### Material
================================

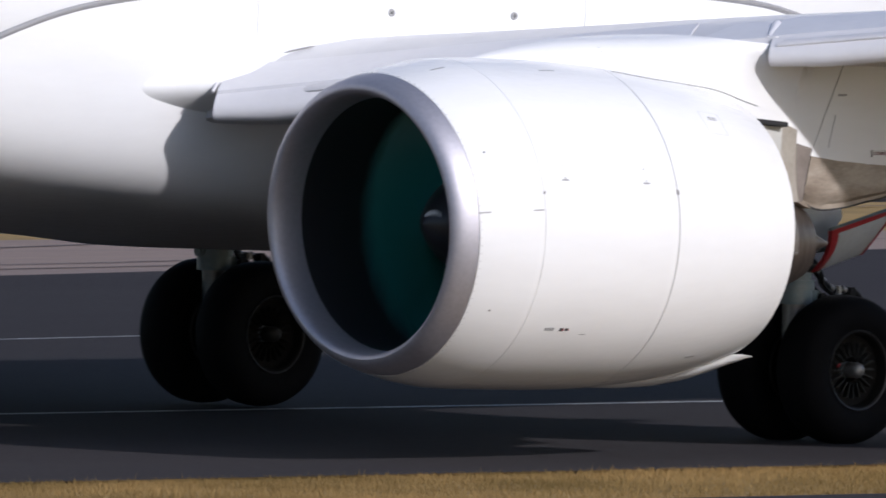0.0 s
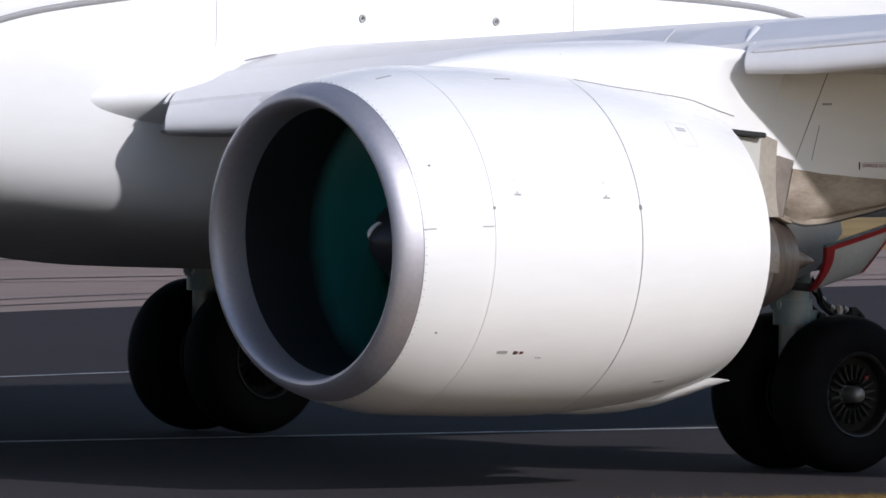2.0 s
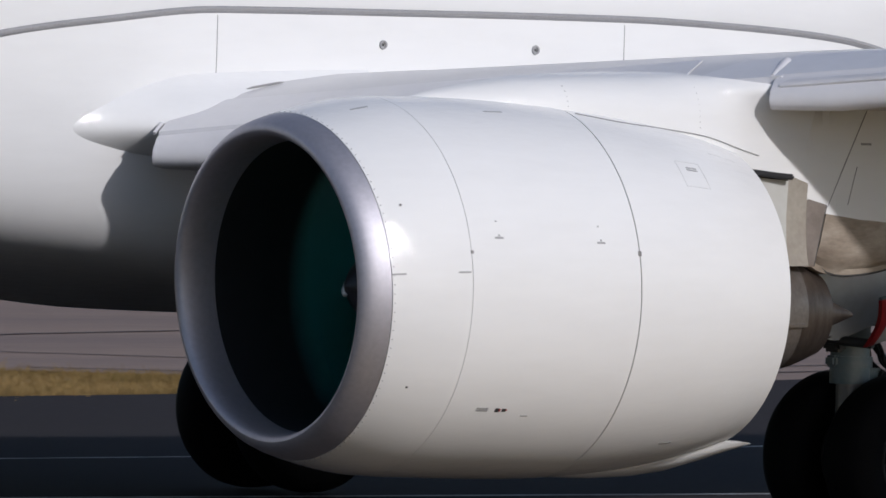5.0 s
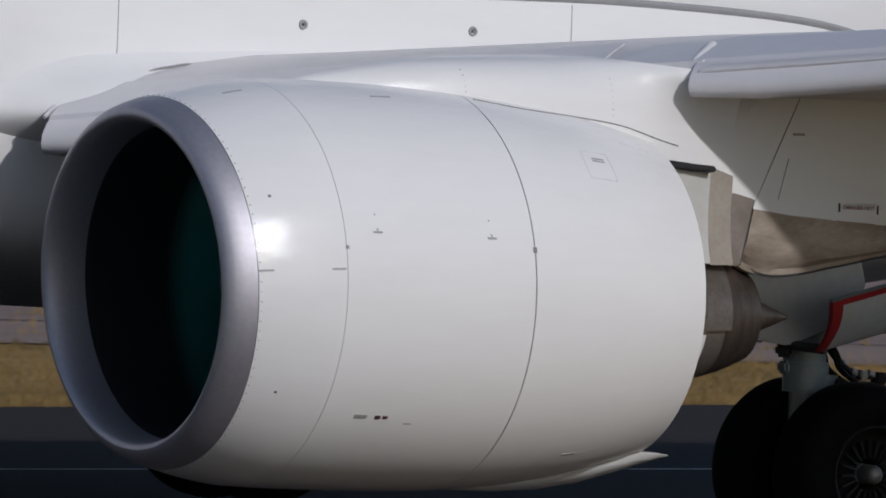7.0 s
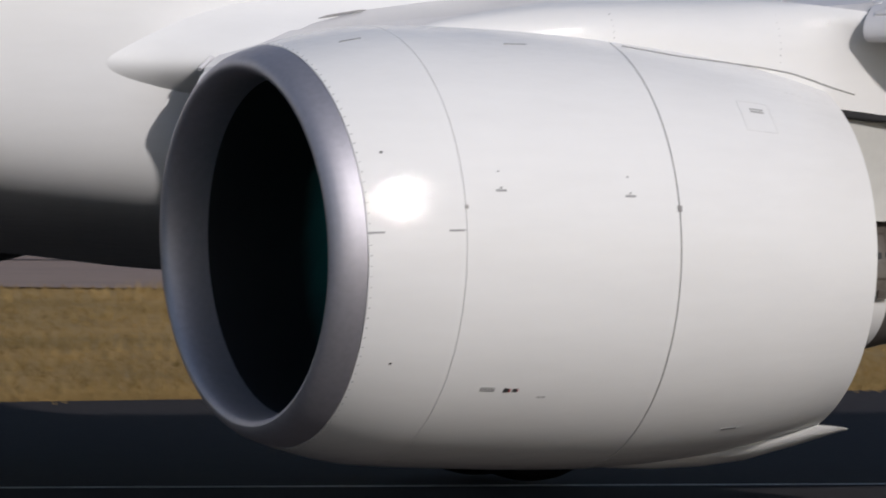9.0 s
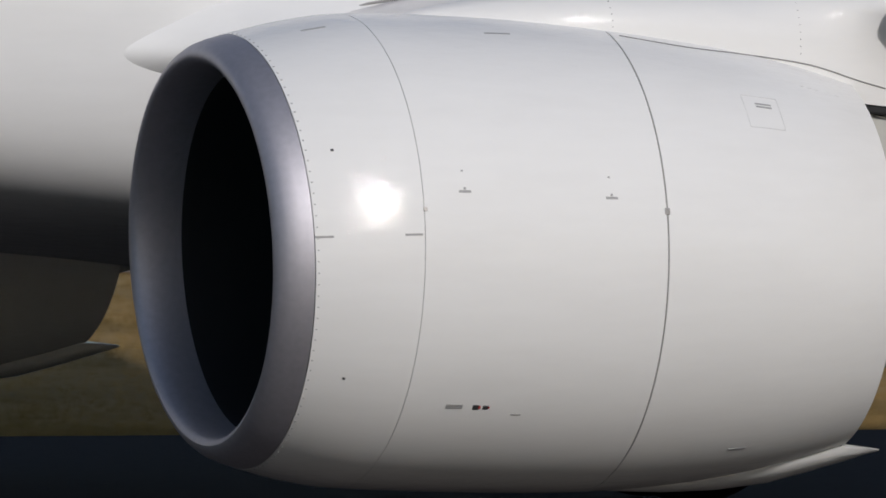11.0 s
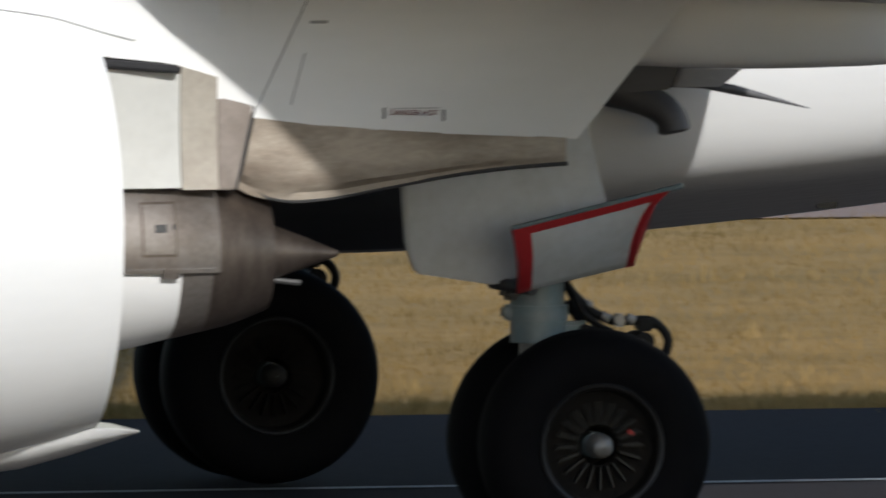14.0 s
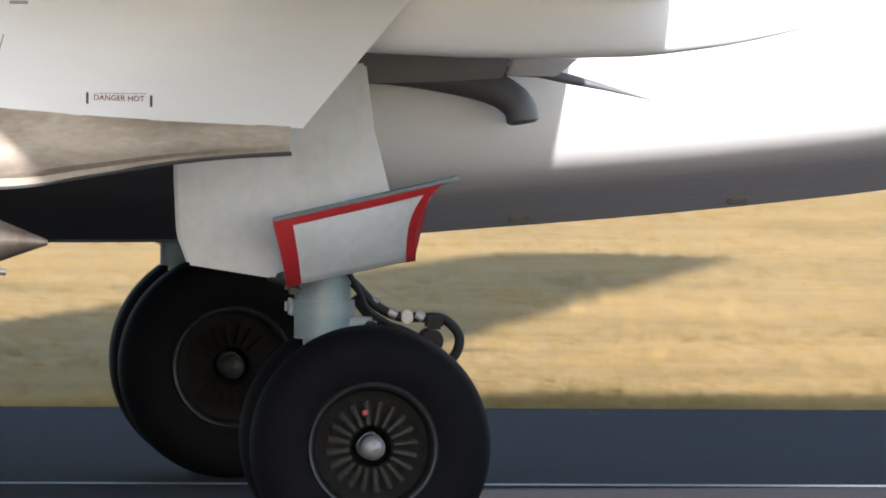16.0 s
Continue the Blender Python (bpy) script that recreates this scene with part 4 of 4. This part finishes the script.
def door_strip(u0, u1, v0, v1, lift, thick, nu=10, nv=10):
    rings = []
    for i in range(nu + 1):
        u = u0 + (u1 - u0) * i / nu
        ring = [door_point(u, v0 + (v1 - v0) * k / nv) + Vector((0, -lift, 0)) for k in range(nv + 1)]
        rings.append(ring + [p + Vector((0, thick, 0)) for p in ring[::-1]])
    return loft(rings)


both(part("lower_gear_door", door_strip(0, 1, 0, 1, 0, 0.03), DOORWHITE, plane, "white lower gear door with red edges"))
both(part("red_edge", door_strip(-0.005, 0.105, -0.01, 1.01, 0.004, 0.038), RED, plane, "red painted door edge"))
both(part("red_edge", door_strip(0.105, 1.0, -0.012, 0.10, 0.004, 0.038), RED, plane, "red painted door edge"))
both(part("red_edge", door_strip(0.93, 1.005, 0.10, 1.01, 0.004, 0.038), RED, plane, "red painted door edge"))
both(part("door_rim", tube([door_point(u / 12, -0.03) + Vector((0, 0.02, 0)) for u in range(0, 14)], 0.014, 8), STRUT, plane))
both(part("door_hinge", tube([(-0.42, GY - 0.08, 1.26), (-0.30, -3.66, 1.24)], 0.03, 10), MARK, plane))
both(part("door_link", tube([(-0.1, GY, 1.35), (0.05, -3.64, 1.42)], 0.025, 10), STRUT, plane))

GEAR = MIRROR[FIRST:]
# the right side is the mirror of the left
for ob in MIRROR:
    me = ob.data.copy()
    me.transform(ob.matrix_basis)
    me.transform(Matrix.Diagonal((1, -1, 1, 1)))
    me.flip_normals()
    if ob in GEAR:
        me.transform(Matrix.Translation(FAR))
    o = new(ob.name.split(".")[0], me)
    o.parent = plane
    tagged(o, ob.get("label", ""))
far_fan = copy_thing(fan_hub, pose(FAN_X, -EY, 1.646))


# ---- what moves ----
def motions():
    ticks = [0.5 * k for k in range(33)]
    walk(plane, [(t, pose(rolled(t), 0, 0.02)) for t in ticks])
    fine = [0.1 * k for k in range(161)]
    each = [k / 30 for k in range(481)]
    for w in WHEELS:
        at = w.matrix_basis.copy()
        walk(w, [(t, at @ Matrix.Rotation(-(rolled(0) - rolled(t)) / WHEEL_Z - radians(127), 4, "Y")) for t in fine])
    for hub, y in ((fan_hub, EY), (far_fan, -EY)):
        walk(hub, [(t, pose(FAN_X, y, 1.646) @ Matrix.Rotation(radians(83) * 30 * t, 4, "X")) for t in each])


motions()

================================

### Task to carry out
Quote everything in the listing above exactly; pictures are the only thing to omit.

### Reply to the exercise
0.0 s
2.0 s
5.0 s
7.0 s
9.0 s
11.0 s
14.0 s
16.0 s
Continue the Blender Python (bpy) script that recreates this scene with part 4 of 4. This part finishes the script.
def door_strip(u0, u1, v0, v1, lift, thick, nu=10, nv=10):
    rings = []
    for i in range(nu + 1):
        u = u0 + (u1 - u0) * i / nu
        ring = [door_point(u, v0 + (v1 - v0) * k / nv) + Vector((0, -lift, 0)) for k in range(nv + 1)]
        rings.append(ring + [p + Vector((0, thick, 0)) for p in ring[::-1]])
    return loft(rings)


both(part("lower_gear_door", door_strip(0, 1, 0, 1, 0, 0.03), DOORWHITE, plane, "white lower gear door with red edges"))
both(part("red_edge", door_strip(-0.005, 0.105, -0.01, 1.01, 0.004, 0.038), RED, plane, "red painted door edge"))
both(part("red_edge", door_strip(0.105, 1.0, -0.012, 0.10, 0.004, 0.038), RED, plane, "red painted door edge"))
both(part("red_edge", door_strip(0.93, 1.005, 0.10, 1.01, 0.004, 0.038), RED, plane, "red painted door edge"))
both(part("door_rim", tube([door_point(u / 12, -0.03) + Vector((0, 0.02, 0)) for u in range(0, 14)], 0.014, 8), STRUT, plane))
both(part("door_hinge", tube([(-0.42, GY - 0.08, 1.26), (-0.30, -3.66, 1.24)], 0.03, 10), MARK, plane))
both(part("door_link", tube([(-0.1, GY, 1.35), (0.05, -3.64, 1.42)], 0.025, 10), STRUT, plane))

GEAR = MIRROR[FIRST:]
# the right side is the mirror of the left
for ob in MIRROR:
    me = ob.data.copy()
    me.transform(ob.matrix_basis)
    me.transform(Matrix.Diagonal((1, -1, 1, 1)))
    me.flip_normals()
    if ob in GEAR:
        me.transform(Matrix.Translation(FAR))
    o = new(ob.name.split(".")[0], me)
    o.parent = plane
    tagged(o, ob.get("label", ""))
far_fan = copy_thing(fan_hub, pose(FAN_X, -EY, 1.646))


# ---- what moves ----
def motions():
    ticks = [0.5 * k for k in range(33)]
    walk(plane, [(t, pose(rolled(t), 0, 0.02)) for t in ticks])
    fine = [0.1 * k for k in range(161)]
    each = [k / 30 for k in range(481)]
    for w in WHEELS:
        at = w.matrix_basis.copy()
        walk(w, [(t, at @ Matrix.Rotation(-(rolled(0) - rolled(t)) / WHEEL_Z - radians(127), 4, "Y")) for t in fine])
    for hub, y in ((fan_hub, EY), (far_fan, -EY)):
        walk(hub, [(t, pose(FAN_X, y, 1.646) @ Matrix.Rotation(radians(83) * 30 * t, 4, "X")) for t in each])


motions()